Si quelqu’un vous demande ce qu’est la "hogra", ce concept intraduisible par les mots, montrez-lui cette image et laissez cette image parler. Laissez-là raconter la culture de l’injustice, de l’arbitraire. Laissez-là allumer des feux à l’intérieur de l’être humain en face de vous. Laissez-là réveiller ses blessures, ses traumatismes d’enfant. Laissez-là dire ce qui a été oublié. 

Depuis une semaine, nous avons vu que des milliers de Marocains sont sortis manifester leur indignation. Personne ne leur a demandé de crier dans la rue. Ils sont sortis parce que leur dignité d’êtres humains a été touchée, blessée.
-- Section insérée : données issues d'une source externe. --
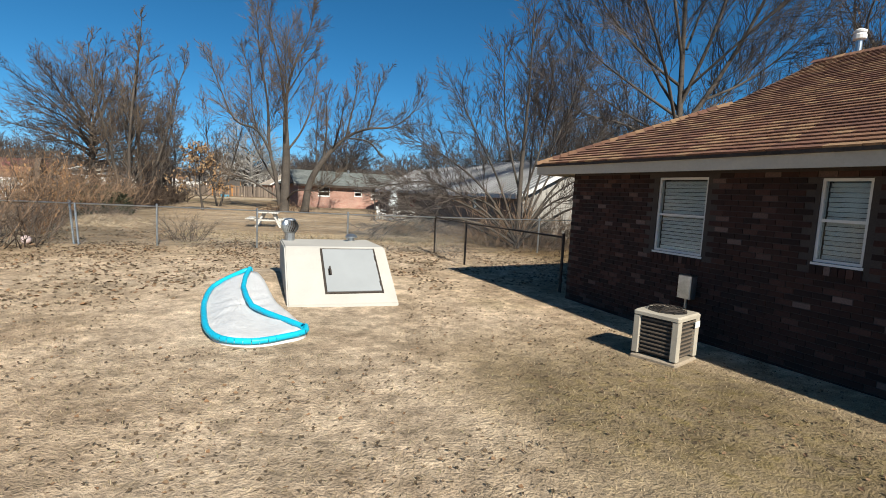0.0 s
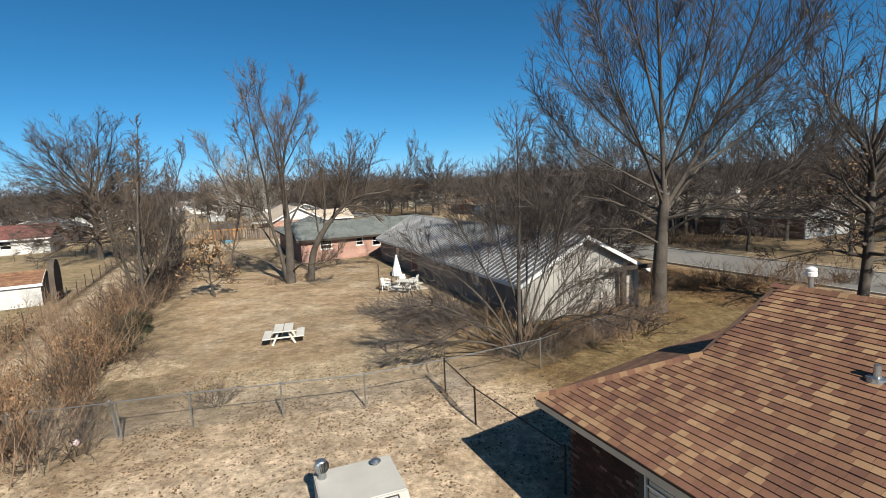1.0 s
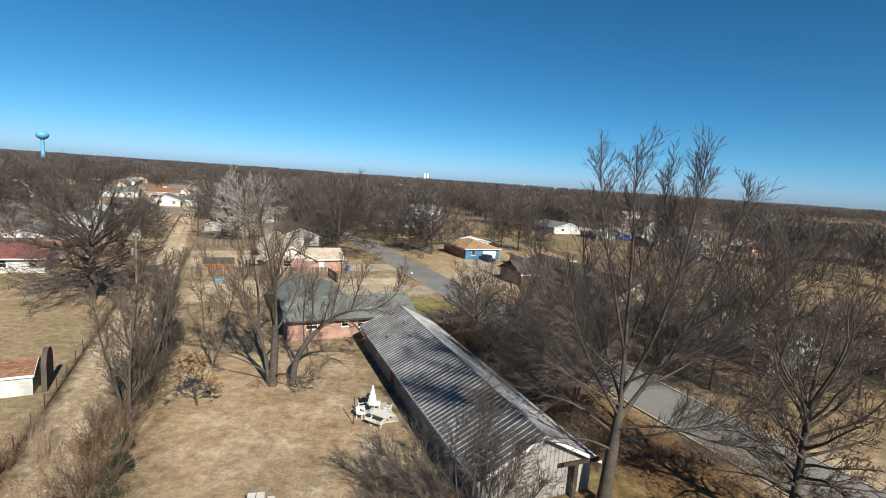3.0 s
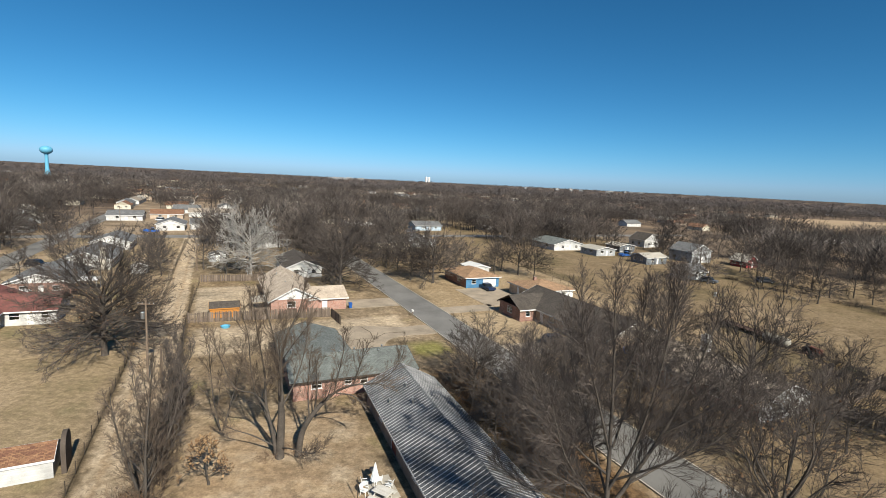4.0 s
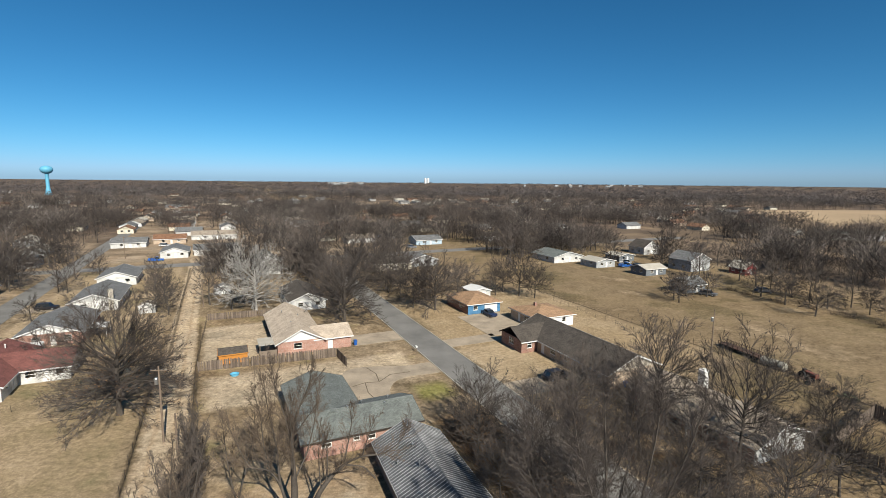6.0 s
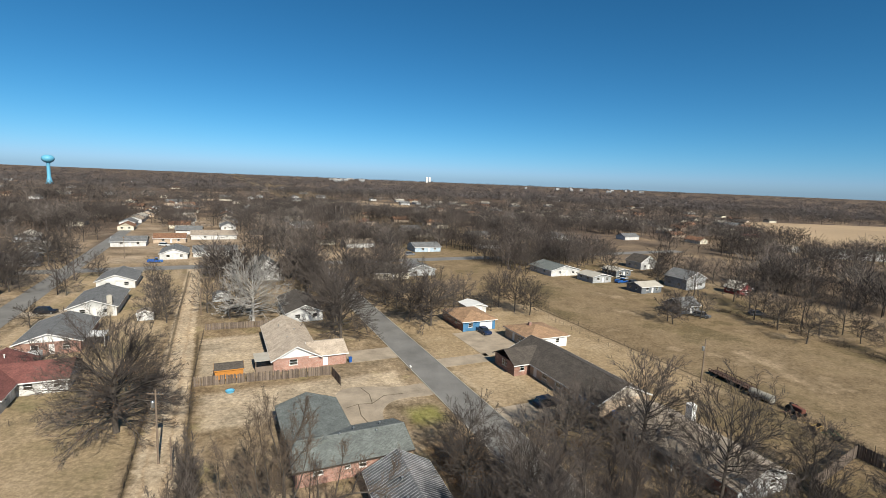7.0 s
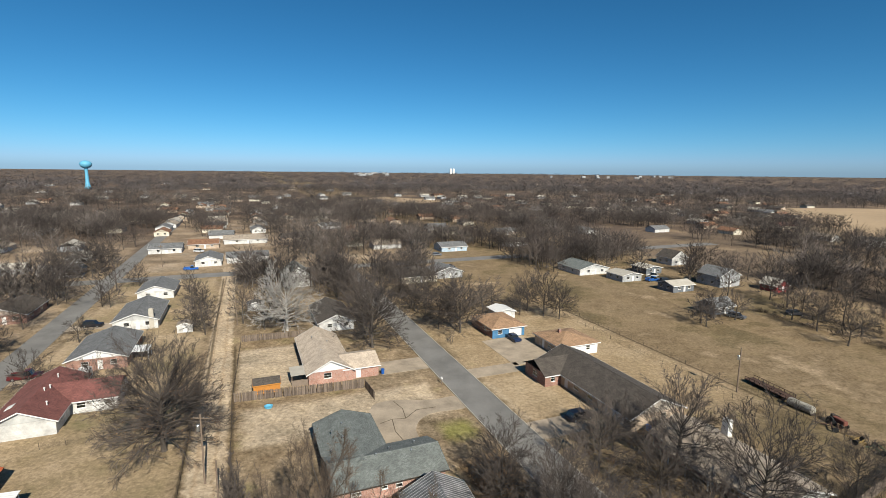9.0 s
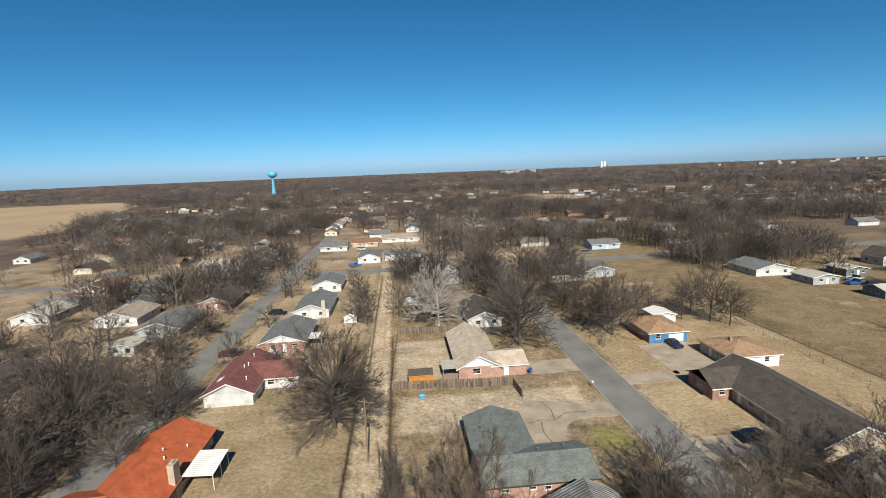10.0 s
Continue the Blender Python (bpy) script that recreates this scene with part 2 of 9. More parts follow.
    c = mix(n, k, yards, c, ramp(n, k, noise_node(n, k, pos, 0.06, 7.0, 0.66), [(0.32, (0.20, 0.18, 0.085)), (0.44, (0.33, 0.25, 0.145)), (0.55, (0.46, 0.345, 0.215)), (0.68, (0.58, 0.45, 0.305))]))
    # rank dark weeds along the wire fences, leaf litter under the far trees beside the field
    for at, lo, hi in ((-10.65, 10.0, 96.0), (-4.4, 48.0, 118.0), (-9.3, 96.0, 196.0), (86.2, -10.0, 125.0)):
        weed = maths(n, k, "MULTIPLY", band(at - 0.42, at + 0.42, maths(n, k, "ADD", v, maths(n, k, "MULTIPLY", wob, 0.25)), 0.3), band(lo, hi, u, 2.0))
        c = mix(n, k, maths(n, k, "MULTIPLY", weed, 0.75), c, (0.085, 0.062, 0.036))
    shade = maths(n, k, "MULTIPLY", band(176.0, 330.0, v, 12.0), band(-40.0, 300.0, u, 20.0))
    c = mix(n, k, maths(n, k, "MULTIPLY", shade, 0.7), c, litter)
    rough = maths(n, k, "SUBTRACT", 1.0, maths(n, k, "MULTIPLY", away.outputs[0], 0.5))
    c = mix(n, k, rough, c, mix(n, k, 1.0, c, ramp(n, k, n_small, [(0.3, (0.58,) * 3), (0.7, (1.4,) * 3)]), "MULTIPLY"))
    c = mix(n, k, 1.0, c, ramp(n, k, n_fine, [(0.3, (0.86,) * 3), (0.7, (1.18,) * 3)]), "MULTIPLY")
    c = mix(n, k, 1.0, c, ramp(n, k, noise_node(n, k, pos, 1.4, 5.0, 0.7), [(0.36, (0.74,) * 3), (0.64, (1.22,) * 3)]), "MULTIPLY")
    n_clump = noise_node(n, k, pos, 13.0, 4.0, 0.75)
    c = mix(n, k, 1.0, c, ramp(n, k, n_clump, [(0.32, (0.72,) * 3), (0.5, (1.0,) * 3), (0.7, (1.2,) * 3)]), "MULTIPLY")
    tuft = noise_node(n, k, pos, 6.5, 6.0, 0.72)
    near = maths(n, k, "SUBTRACT", 1.0, maths(n, k, "MULTIPLY", away.outputs[0], 0.65))
    c = mix(n, k, maths(n, k, "MULTIPLY", near, ramp(n, k, tuft, [(0.54, (0, 0, 0)), (0.64, (0.6, 0.6, 0.6))])), c, (0.20, 0.155, 0.098))
    c = mix(n, k, maths(n, k, "MULTIPLY", near, ramp(n, k, noise_node(n, k, pos, 1.1, 5.0, 0.75), [(0.55, (0, 0, 0)), (0.72, (0.55, 0.55, 0.55))])), c, (0.30, 0.235, 0.165))
    c = mix(n, k, 1.0, c, (ALBEDO_SCALE,) * 3, "MULTIPLY")
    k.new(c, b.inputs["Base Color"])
    bump(n, k, b, maths(n, k, "ADD", n_fine, maths(n, k, "ADD", n_small, n_clump)), 0.8, 0.05)
    return m


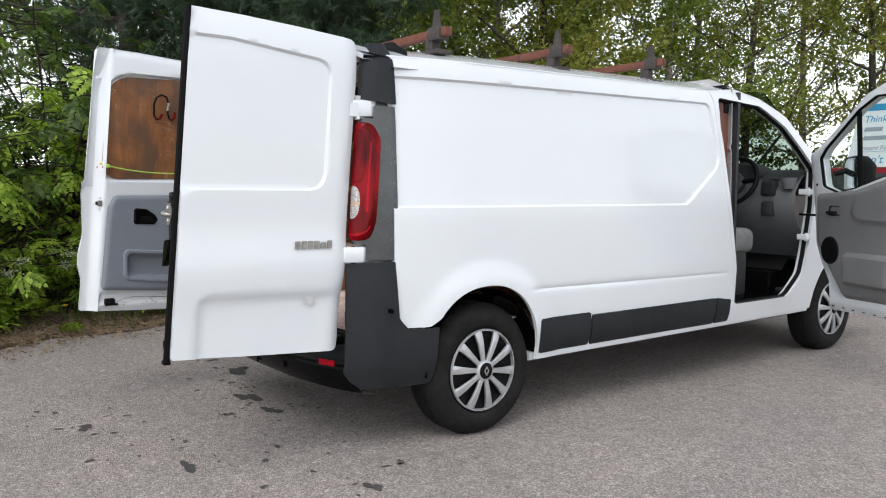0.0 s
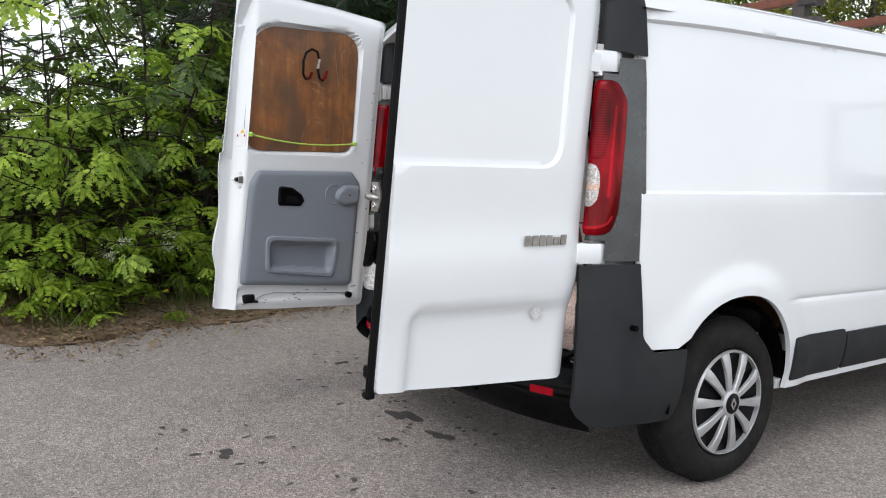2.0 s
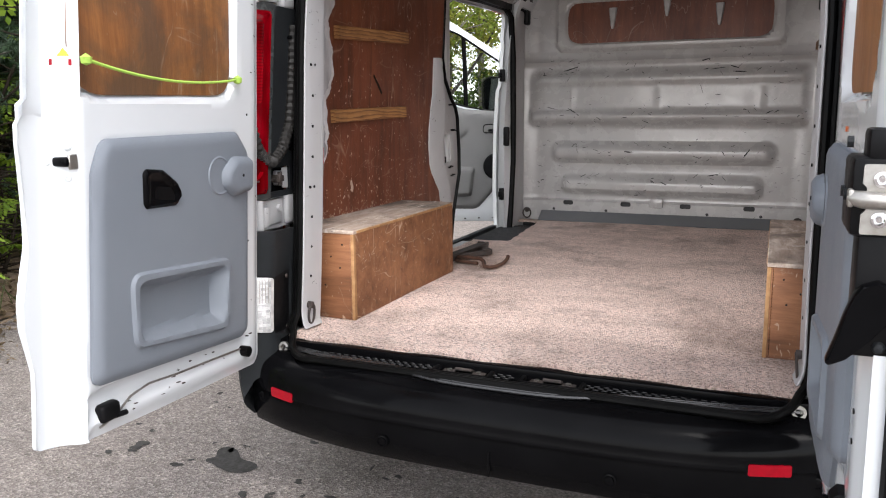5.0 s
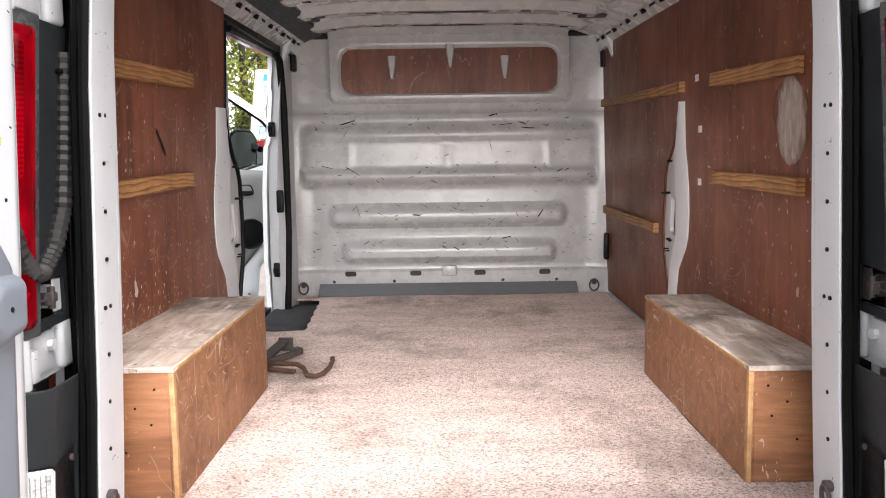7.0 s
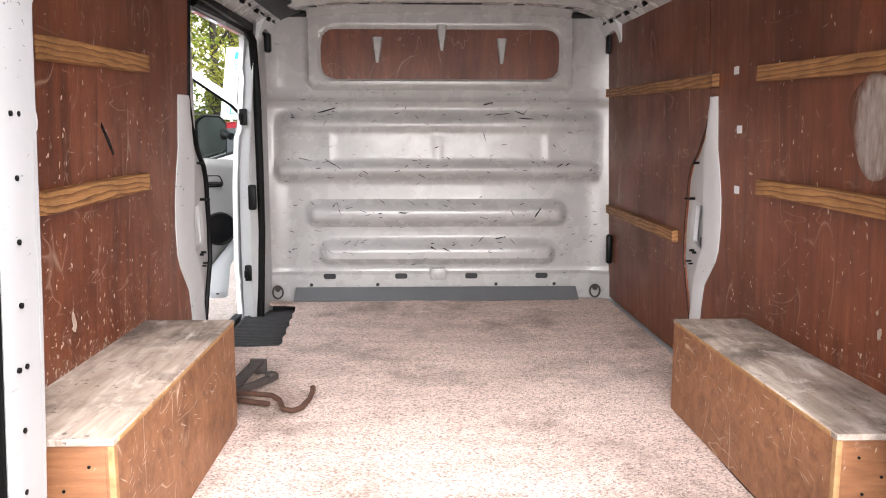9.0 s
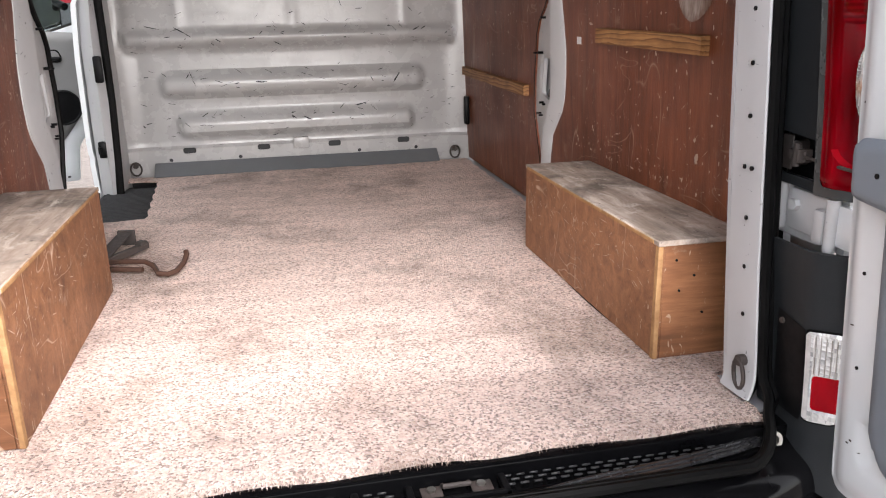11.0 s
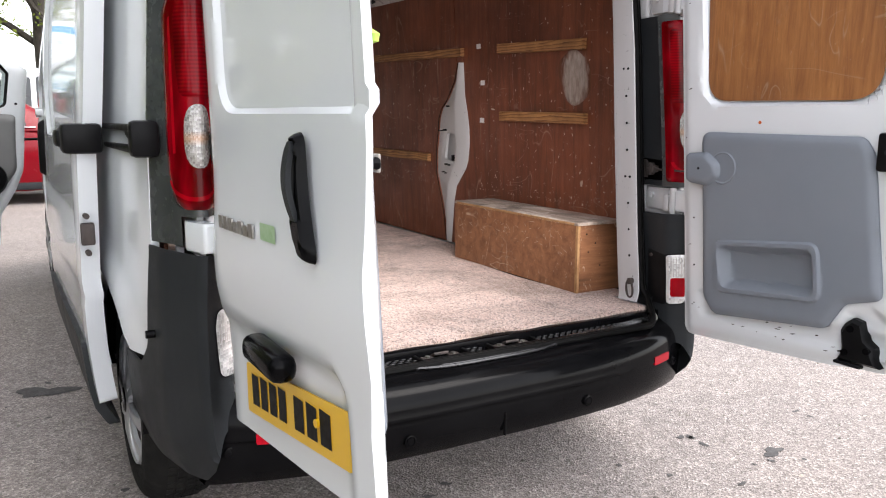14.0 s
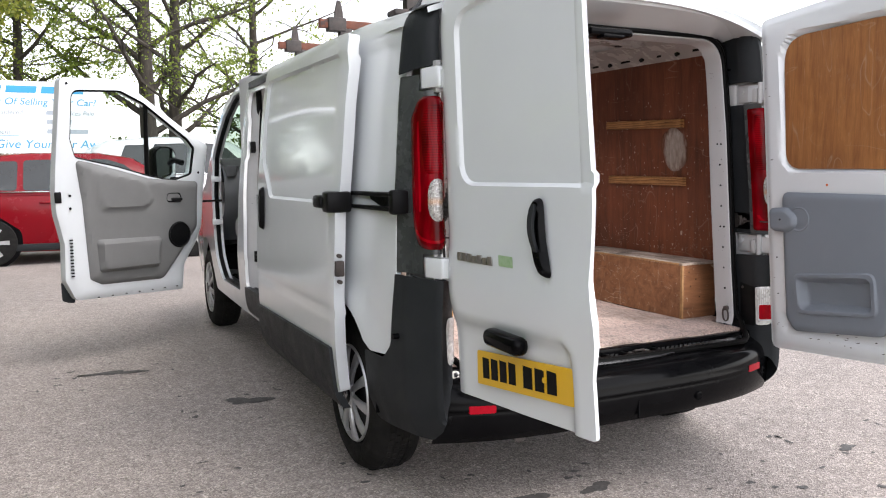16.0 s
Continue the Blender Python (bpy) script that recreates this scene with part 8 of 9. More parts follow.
def edge_x(y):
    """Where the asphalt ends along the hedge."""
    return -2.85 - 0.35 * (y + 0.2) - 1.1 * np.maximum(0.0, -0.9 - y)


# strip of leaf litter along the edge, with loose dry leaves
lit = [(edge_x(y) + 0.10 * math.sin(3.1 * y) + 0.05 * math.sin(9 * y), y) for y in np.arange(-9, 13.1, 0.3)]
lit_out = lit + [(x - 3.2, y) for x, y in reversed(lit)]
tagged(part("verge", facing(sheet(lit_out, lambda u, v: (u, v, ground_height(u, v) + 0.008 + 0.02 * (0.5 + 0.5 * np.sin(7 * u + 5 * v)) * np.clip((edge_x(v) - u) / 0.25, 0, 1)), step=0.25), (0, 0, 1)), "litter"), "brown leaf litter and soil verge beside the asphalt", "verge", kind="structure")
n_ = 9000
yy = rng.uniform(-3.5, 5, n_)
xx = edge_x(yy) - 0.05 + 0.28 * rng.normal(0, 1, n_) - 0.25
xx = np.where(rng.random(n_) < 0.08, edge_x(yy) + rng.uniform(0, 0.5, n_), xx)
zz = ground_height(xx, yy) + 0.016 + 0.02 * rng.random(n_)
lt = (np.array([(0, -0.02, 0), (0.008, 0, 0.003), (0, 0.022, 0), (-0.008, 0, 0.004)]), np.array([(0, 1, 2), (0, 2, 3)]))
litter = tagged(new("leaf_litter"), "scattered dry brown leaves along the verge", "leaves", kind="stuff")
big_mesh("dry_leaves", [scatter(lt, np.stack([xx, yy, zz], 1), rng.uniform(0, 6.3, n_), rng.normal(0, 0.35, n_), rng.normal(0, 0.4, n_), rng.uniform(0.5, 1.5, n_))], "drybrown", litter)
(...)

Beaucoup de slogans ont été chantés dans la rue, mais il y en a un que nous entendons au fond de nous-mêmes: nous avons un cœur, nous ne pouvons pas être insensibles au sort de nos semblables.

J’ai vu à la télévision quelqu’un dire une phrase qui est très belle et très juste: «Je sais que Dieu existe parce que j’éprouve de la compassion pour mes semblables». La personne qui s’exprimait ainsi n’est pas marocaine, elle ne commentait pas le drame d’Al Hoceima mais des questions plus existentielles. Mais ce qu’elle dit, même sorti de son contexte, reste beau. La compassion, l’indignation, c’est tout ce qui nous reste. C’est ce qui nous lie encore les uns aux autres. C’est un bien précieux, irremplaçable, nous serions fous de le perdre.

L’indignation est une thérapie. C’est comme un médicament qui s’appelle la foi: en l’humain et en cette force supérieure qui nous unit. Si on perd ce médicament, on perd tout.

Au Maroc, nous savons ce que cela veut dire. Nous avons traversé des décennies difficiles, nous avons souffert, beaucoup sacrifié, pour préserver cet humain en nous. Cela n’a pas été facile et il nous est arrivé de douter. Parce que le respect de la dignité humaine n’a pas toujours été au rendez-vous.

Alors indignez-vous, c’est bon pour la santé. Cela rappelle que quelque chose fonctionne encore, que tout n’est pas mort.